Recorded data:

+++++

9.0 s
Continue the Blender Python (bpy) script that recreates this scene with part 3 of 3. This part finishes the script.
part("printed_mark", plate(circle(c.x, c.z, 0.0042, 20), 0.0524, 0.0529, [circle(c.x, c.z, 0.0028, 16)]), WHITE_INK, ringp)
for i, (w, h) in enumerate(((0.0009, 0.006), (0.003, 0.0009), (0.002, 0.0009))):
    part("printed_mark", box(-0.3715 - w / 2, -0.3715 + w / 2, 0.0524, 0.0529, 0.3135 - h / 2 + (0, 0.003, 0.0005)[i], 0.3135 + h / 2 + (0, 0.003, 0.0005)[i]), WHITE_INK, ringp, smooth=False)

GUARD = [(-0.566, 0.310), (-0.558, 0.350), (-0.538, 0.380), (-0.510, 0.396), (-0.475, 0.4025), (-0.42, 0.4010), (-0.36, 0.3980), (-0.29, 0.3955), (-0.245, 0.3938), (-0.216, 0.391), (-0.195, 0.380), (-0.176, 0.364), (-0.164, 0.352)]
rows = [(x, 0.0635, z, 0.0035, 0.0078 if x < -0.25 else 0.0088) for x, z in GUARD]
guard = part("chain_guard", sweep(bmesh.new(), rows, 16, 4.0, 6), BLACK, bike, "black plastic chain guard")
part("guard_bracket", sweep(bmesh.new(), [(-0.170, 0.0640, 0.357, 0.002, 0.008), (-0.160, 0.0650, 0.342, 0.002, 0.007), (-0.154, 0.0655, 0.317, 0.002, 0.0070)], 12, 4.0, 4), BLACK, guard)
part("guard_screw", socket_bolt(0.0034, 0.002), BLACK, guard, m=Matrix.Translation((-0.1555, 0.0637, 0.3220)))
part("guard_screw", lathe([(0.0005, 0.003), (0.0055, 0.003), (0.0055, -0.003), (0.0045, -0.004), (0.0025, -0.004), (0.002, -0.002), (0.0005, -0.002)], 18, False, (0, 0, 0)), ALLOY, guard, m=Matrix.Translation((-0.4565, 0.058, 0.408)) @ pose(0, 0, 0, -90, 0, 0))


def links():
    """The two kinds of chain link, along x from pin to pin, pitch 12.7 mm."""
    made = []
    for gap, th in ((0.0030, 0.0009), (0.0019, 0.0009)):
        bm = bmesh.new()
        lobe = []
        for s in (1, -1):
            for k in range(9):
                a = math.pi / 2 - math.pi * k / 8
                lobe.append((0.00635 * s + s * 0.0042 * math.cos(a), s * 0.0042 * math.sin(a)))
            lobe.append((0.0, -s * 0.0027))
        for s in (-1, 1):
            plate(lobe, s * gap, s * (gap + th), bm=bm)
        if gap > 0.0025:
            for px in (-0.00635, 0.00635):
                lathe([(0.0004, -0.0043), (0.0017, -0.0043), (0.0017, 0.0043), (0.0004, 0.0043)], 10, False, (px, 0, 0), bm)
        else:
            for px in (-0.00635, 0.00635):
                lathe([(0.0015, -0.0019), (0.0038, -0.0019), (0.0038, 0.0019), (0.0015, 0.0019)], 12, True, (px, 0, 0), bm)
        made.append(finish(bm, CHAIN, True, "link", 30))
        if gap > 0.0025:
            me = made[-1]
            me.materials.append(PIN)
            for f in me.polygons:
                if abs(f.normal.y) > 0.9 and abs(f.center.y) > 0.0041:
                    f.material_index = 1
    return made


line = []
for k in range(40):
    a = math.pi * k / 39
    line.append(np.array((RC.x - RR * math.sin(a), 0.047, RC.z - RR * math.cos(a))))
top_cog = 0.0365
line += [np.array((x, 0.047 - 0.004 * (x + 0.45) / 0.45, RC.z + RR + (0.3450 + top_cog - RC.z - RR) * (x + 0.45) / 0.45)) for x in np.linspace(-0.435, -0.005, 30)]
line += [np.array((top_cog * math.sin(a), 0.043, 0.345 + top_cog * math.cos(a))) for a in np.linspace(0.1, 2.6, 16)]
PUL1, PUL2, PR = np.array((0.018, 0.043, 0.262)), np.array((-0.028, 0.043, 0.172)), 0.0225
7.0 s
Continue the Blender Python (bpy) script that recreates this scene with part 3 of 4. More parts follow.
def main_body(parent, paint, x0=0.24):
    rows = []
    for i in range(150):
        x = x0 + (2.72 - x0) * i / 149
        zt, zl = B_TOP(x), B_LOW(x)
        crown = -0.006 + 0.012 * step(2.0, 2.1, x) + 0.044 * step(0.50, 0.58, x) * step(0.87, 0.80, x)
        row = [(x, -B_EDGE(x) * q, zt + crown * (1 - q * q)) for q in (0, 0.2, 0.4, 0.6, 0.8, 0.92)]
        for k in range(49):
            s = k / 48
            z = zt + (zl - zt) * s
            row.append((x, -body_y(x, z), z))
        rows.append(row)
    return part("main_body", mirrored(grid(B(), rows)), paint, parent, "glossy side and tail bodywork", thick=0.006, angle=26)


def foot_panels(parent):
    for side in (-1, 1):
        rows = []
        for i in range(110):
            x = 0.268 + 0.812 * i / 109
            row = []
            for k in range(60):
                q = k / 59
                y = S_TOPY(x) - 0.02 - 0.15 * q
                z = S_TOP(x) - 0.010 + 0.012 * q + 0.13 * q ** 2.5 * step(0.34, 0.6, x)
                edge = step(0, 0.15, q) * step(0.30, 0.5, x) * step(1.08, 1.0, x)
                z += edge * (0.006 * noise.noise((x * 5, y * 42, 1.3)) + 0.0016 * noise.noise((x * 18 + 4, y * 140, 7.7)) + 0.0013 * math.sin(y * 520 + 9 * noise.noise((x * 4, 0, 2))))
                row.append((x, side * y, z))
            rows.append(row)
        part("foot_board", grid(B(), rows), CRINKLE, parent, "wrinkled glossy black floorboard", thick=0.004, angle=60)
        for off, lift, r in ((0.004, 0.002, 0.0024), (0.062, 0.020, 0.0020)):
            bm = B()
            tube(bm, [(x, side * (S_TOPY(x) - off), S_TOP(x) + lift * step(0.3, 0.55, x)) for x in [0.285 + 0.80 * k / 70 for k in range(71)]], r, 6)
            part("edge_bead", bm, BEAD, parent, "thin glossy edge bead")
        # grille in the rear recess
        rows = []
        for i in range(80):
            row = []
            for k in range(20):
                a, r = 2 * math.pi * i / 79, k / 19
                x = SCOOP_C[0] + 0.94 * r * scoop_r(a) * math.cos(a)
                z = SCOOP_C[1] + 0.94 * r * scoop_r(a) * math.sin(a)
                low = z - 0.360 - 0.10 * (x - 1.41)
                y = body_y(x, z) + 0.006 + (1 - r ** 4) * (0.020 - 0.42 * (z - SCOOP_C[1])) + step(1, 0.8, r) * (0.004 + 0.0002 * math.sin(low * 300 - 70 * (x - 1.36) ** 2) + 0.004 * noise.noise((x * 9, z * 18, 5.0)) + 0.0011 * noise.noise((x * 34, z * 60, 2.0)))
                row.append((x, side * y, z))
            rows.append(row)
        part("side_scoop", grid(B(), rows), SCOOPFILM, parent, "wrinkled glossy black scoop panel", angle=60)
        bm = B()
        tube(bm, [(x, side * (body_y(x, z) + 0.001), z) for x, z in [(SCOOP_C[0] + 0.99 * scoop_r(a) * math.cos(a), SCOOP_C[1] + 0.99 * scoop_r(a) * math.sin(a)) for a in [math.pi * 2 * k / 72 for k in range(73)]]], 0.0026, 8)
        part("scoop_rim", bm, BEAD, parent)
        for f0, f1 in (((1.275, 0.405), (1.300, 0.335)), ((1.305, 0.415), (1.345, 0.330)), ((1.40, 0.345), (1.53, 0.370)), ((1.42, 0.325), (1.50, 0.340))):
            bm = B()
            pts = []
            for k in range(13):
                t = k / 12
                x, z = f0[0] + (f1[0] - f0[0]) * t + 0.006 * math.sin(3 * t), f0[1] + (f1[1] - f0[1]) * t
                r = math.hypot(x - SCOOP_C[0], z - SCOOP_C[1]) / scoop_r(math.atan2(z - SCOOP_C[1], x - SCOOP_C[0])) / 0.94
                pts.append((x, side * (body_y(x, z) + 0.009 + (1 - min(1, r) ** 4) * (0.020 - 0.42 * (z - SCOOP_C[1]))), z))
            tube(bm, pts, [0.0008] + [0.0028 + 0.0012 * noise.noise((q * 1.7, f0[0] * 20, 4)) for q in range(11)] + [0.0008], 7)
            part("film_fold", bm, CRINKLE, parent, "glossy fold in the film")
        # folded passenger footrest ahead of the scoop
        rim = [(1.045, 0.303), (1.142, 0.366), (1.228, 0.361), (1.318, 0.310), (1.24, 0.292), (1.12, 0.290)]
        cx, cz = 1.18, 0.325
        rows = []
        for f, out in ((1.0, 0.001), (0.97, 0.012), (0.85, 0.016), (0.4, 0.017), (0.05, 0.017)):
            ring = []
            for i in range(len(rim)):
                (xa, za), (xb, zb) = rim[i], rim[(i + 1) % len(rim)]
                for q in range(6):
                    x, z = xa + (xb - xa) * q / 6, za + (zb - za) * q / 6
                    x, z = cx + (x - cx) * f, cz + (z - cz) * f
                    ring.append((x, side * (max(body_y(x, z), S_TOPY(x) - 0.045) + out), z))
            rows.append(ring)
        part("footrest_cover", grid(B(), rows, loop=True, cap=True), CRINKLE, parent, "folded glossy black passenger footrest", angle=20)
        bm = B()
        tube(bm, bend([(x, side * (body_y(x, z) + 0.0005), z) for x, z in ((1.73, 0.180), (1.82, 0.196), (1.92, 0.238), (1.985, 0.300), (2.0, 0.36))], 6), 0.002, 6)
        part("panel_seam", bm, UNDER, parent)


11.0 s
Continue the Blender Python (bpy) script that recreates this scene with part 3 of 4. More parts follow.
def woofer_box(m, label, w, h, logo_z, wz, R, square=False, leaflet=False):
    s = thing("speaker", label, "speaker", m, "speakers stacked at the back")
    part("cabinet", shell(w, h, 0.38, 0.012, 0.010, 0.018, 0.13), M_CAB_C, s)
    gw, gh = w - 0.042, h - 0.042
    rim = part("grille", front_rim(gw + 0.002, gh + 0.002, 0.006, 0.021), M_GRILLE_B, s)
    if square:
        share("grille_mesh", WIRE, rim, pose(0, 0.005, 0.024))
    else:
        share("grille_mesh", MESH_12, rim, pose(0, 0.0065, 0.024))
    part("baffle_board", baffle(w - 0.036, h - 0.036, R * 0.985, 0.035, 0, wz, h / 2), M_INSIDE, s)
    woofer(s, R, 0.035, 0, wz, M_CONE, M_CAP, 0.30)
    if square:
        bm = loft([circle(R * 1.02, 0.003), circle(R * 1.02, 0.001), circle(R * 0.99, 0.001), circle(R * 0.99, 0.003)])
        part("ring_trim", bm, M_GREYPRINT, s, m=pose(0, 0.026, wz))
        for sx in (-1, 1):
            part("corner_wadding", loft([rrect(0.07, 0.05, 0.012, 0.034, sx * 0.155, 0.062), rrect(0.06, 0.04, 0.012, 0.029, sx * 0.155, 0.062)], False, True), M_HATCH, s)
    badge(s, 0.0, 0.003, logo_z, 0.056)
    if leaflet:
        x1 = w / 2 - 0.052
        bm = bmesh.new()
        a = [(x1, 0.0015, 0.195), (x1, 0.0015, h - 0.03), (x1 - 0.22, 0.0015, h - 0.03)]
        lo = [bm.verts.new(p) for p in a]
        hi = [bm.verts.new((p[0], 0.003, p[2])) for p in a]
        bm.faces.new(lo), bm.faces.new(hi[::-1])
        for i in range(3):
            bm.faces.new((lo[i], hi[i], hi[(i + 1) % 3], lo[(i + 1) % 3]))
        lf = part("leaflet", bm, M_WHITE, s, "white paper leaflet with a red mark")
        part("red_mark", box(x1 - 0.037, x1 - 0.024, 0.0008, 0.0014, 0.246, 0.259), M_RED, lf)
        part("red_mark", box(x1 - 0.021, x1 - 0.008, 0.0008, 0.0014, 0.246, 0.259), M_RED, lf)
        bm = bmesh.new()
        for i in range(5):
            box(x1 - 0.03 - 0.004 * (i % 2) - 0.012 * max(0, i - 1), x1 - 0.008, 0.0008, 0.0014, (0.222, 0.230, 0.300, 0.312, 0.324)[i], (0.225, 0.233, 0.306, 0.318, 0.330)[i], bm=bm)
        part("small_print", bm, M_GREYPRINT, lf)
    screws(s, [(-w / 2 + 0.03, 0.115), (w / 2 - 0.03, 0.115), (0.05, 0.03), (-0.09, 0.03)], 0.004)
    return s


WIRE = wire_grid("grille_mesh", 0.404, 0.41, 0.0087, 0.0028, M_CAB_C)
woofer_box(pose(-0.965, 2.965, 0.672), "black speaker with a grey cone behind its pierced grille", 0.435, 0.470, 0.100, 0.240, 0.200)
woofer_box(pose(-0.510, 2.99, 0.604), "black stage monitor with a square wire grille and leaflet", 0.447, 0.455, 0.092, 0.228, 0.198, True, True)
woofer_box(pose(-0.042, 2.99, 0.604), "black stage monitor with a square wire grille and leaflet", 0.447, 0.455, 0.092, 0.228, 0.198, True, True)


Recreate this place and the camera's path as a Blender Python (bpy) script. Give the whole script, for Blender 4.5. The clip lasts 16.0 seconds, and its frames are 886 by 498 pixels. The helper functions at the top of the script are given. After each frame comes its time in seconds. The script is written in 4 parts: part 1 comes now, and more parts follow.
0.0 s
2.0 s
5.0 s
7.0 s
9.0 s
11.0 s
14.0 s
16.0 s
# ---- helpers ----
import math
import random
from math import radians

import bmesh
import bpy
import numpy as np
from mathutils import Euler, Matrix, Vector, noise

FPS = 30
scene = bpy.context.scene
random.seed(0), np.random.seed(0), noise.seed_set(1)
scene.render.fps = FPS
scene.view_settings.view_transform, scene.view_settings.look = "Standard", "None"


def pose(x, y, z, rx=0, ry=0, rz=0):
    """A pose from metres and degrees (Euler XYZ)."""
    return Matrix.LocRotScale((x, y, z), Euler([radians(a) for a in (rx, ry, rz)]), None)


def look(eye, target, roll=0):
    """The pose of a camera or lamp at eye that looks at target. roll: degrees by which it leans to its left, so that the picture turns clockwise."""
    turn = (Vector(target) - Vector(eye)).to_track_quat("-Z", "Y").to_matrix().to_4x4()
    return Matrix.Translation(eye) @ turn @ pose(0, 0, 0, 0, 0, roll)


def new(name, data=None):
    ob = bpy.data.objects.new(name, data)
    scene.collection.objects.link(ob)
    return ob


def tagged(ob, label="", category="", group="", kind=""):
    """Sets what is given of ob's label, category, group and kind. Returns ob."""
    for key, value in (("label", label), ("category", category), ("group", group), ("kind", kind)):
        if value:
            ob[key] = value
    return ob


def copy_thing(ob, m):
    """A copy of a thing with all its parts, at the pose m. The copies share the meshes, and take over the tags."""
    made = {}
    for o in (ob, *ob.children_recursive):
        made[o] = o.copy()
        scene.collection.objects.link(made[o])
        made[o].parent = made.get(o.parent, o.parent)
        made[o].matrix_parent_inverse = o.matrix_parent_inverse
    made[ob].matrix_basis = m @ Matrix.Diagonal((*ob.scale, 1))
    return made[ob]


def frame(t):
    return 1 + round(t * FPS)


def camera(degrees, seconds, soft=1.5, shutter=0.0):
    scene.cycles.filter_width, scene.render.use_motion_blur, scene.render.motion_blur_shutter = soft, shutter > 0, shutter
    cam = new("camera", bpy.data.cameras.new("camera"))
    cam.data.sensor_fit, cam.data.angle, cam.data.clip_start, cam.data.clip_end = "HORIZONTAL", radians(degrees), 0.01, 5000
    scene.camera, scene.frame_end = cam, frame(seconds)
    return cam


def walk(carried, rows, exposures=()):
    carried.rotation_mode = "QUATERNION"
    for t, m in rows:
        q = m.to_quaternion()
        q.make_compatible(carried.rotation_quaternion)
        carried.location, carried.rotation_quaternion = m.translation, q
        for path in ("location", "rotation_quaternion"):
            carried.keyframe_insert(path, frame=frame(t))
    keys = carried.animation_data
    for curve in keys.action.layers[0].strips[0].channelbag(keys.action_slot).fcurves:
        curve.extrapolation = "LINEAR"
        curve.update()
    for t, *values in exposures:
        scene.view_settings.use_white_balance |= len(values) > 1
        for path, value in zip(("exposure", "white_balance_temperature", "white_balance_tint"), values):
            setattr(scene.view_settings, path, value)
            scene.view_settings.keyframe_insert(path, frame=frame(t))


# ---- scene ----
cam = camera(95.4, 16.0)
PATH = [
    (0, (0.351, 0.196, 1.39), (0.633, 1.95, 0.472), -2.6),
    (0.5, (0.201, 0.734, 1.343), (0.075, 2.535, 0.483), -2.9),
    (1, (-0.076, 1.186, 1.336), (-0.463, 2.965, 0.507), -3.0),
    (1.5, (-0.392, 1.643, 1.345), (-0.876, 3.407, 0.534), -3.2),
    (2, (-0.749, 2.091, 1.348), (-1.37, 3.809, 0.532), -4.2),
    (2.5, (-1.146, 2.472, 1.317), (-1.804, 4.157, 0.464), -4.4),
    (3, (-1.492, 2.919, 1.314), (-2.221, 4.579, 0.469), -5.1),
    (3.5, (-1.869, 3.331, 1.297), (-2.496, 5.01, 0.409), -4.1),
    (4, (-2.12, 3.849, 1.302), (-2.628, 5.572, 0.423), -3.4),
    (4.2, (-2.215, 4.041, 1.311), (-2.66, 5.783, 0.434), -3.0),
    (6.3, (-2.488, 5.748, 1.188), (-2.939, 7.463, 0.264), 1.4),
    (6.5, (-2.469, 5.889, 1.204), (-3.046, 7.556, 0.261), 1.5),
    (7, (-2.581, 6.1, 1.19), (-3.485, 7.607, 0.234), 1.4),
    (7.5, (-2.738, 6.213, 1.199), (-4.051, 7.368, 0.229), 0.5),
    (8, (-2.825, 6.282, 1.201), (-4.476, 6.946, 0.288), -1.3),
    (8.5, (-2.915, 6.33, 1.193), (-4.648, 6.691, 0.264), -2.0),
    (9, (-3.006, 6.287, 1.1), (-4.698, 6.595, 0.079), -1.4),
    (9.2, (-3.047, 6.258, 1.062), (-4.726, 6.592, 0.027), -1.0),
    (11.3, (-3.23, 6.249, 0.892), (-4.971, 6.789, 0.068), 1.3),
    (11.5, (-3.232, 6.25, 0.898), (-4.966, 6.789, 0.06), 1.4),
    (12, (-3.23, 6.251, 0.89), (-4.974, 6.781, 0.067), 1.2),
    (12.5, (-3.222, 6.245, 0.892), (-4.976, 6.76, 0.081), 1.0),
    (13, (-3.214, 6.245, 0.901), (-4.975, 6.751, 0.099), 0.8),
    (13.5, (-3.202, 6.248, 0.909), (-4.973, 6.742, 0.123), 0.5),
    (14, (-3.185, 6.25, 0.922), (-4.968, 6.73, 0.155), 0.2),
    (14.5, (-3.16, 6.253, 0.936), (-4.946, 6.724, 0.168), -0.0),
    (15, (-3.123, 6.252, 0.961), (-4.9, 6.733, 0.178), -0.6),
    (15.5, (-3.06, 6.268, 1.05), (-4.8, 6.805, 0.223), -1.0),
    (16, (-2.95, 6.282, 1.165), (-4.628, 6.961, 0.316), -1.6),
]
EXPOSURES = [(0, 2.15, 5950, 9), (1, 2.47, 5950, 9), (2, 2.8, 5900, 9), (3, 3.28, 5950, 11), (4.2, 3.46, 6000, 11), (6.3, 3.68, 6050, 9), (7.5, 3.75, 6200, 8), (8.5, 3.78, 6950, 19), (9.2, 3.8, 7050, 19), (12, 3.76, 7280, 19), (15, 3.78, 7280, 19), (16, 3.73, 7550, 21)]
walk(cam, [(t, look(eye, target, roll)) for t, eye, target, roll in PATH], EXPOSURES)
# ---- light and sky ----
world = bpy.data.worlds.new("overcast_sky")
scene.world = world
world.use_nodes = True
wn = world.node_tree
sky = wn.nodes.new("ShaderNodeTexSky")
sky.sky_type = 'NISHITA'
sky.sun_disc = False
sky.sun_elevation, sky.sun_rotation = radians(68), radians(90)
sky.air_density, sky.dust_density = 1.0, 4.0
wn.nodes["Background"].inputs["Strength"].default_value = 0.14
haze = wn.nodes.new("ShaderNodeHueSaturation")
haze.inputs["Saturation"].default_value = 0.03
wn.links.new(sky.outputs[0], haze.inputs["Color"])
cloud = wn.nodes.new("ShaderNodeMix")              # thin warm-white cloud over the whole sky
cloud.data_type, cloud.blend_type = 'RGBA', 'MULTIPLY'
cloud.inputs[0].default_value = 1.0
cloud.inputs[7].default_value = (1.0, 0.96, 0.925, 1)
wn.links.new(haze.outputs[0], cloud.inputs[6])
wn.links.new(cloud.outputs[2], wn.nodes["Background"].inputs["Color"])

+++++

What is being asked: Look above for the line that contains "radians(degrees), 0.01, 5000". Starting there, transcribe every line exactly until you have copied the line that contains "for path in".

Solution for this exercise:
    cam.data.sensor_fit, cam.data.angle, cam.data.clip_start, cam.data.clip_end = "HORIZONTAL", radians(degrees), 0.01, 5000
    scene.camera, scene.frame_end = cam, frame(seconds)
    return cam


def walk(carried, rows, exposures=()):
    carried.rotation_mode = "QUATERNION"
    for t, m in rows:
        q = m.to_quaternion()
        q.make_compatible(carried.rotation_quaternion)
        carried.location, carried.rotation_quaternion = m.translation, q
        for path in ("location", "rotation_quaternion"):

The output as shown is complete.